Enhancing regional connectivity
The IWAI is assisting the Airports Authority of India (AAI) in carrying out hydrographic surveys for the development of five water aerodromes. Funds to the tune of Rs 118.4 million for the aerodromes have been sanctioned under AAI’s Regional Connectivity Scheme. The proposed locations for aerodrome development are the Shatrunjay dam, Gujarat; SardarSarovar dam-Statue of Unity, Gujarat; Sabarmati riverfront, Gujarat; Guwahati riverfront, Assam; and Umrangso reservoir, Assam.
IWAI’s five-year vision
The IWAI has envisioned a five-year plan to develop a self-sustainable, economical, safe and environment-friendly supplementary mode of transport for the overall economic growth of the country. The plan includes:
- Increasing the modal share of IWT from the current level of 2 per cent to 2.5 per cent
- Developing 5,000 km of IWT routes
- Enhancing regional connectivity with the Northeast and neighbouring countries (Bangladesh, Nepal, Bhutan and Myanmar) through the Eastern Waterway Connectivity Transport Grid project
- Integrating IWT with coastal shipping.
Further, the IWAI has set an ambitious target of increasing traffic movement through waterways from the current level of 72 mt to 77 mt by 2022 and further to 123-125 mt by 2030. Meanwhile, the authority is also in the process of making some amendments in the Vessels Act, 1917 so as to increase the share of waterways in the total traffic handled.

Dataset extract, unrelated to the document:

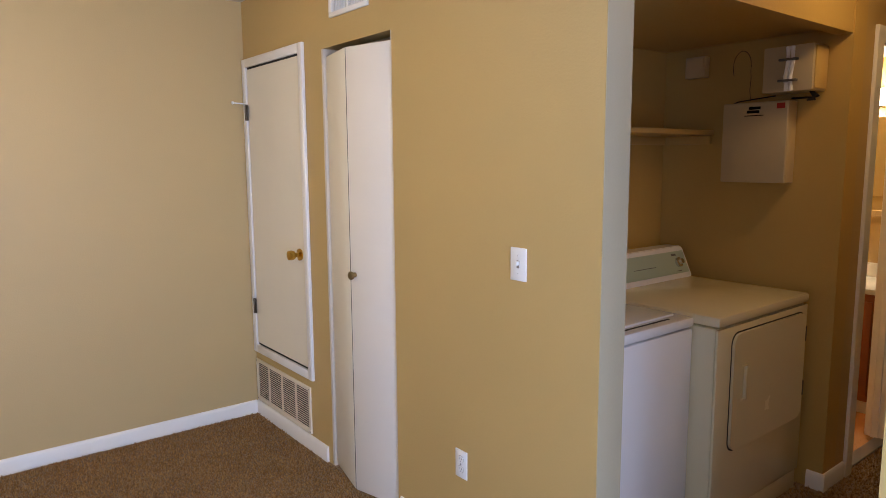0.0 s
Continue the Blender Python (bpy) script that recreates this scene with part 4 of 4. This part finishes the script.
mk.transform(Matrix.Translation(sl_n * 0.0008) @ T(0, -2.172, 1.799) @ gm)
part("badge", mk, M_BRONZE, hood, "small dark maker's badge")

# ---- breaker panel ----
# darker tan for the screws and for shading drawn along the panel's seams
M_SCREWSHADE = material("screw_and_seam_shade", srgb(152, 120, 68), 0.4, var=0.05)
bp = thing("breaker_panel", "tan painted electrical panel with a moulded frame", "electrical panel", (XE, -1.54, 1.126))
PY0, PY1, PZ0, PZ1 = -1.776, -1.299, 1.126, 1.877
fm = bmesh.new()
mp = [(0, 0), (0.010, 0), (0.014, 0.008), (0.016, 0.018), (0.024, 0.024), (0.026, 0.040), (0.018, 0.052), (0.010, 0.056), (0, 0.056)]
corners = [(PY0, PZ0, 1, 1), (PY1, PZ0, -1, 1), (PY1, PZ1, -1, -1), (PY0, PZ1, 1, -1)]
for q in range(4):
    t = bmesh.new()
    vs = [[t.verts.new((XE + u_, cy + sy * v, cz_ + sz * v)) for u_, v in mp] for cy, cz_, sy, sz in (corners[q], corners[(q + 1) % 4])]
    for i in range(len(mp)):
        k = (i + 1) % len(mp)
        t.faces.new((vs[0][i], vs[0][k], vs[1][k], vs[1][i]))
    bmesh.ops.recalc_face_normals(t, faces=t.faces[:])
    merge(fm, t)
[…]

Despite an extensive network of waterways of around 20,000 km, the potential of this relatively cheap and environment-friendly mode of transport is yet to be fully tapped. However, with renewed interest and the recent plans to develop it, the segment has started witnessing a lot of activity. While the government has provided the much-needed push, increasing private participation and the effective execution of the ambitious plans will decide the fate of the IWT segment.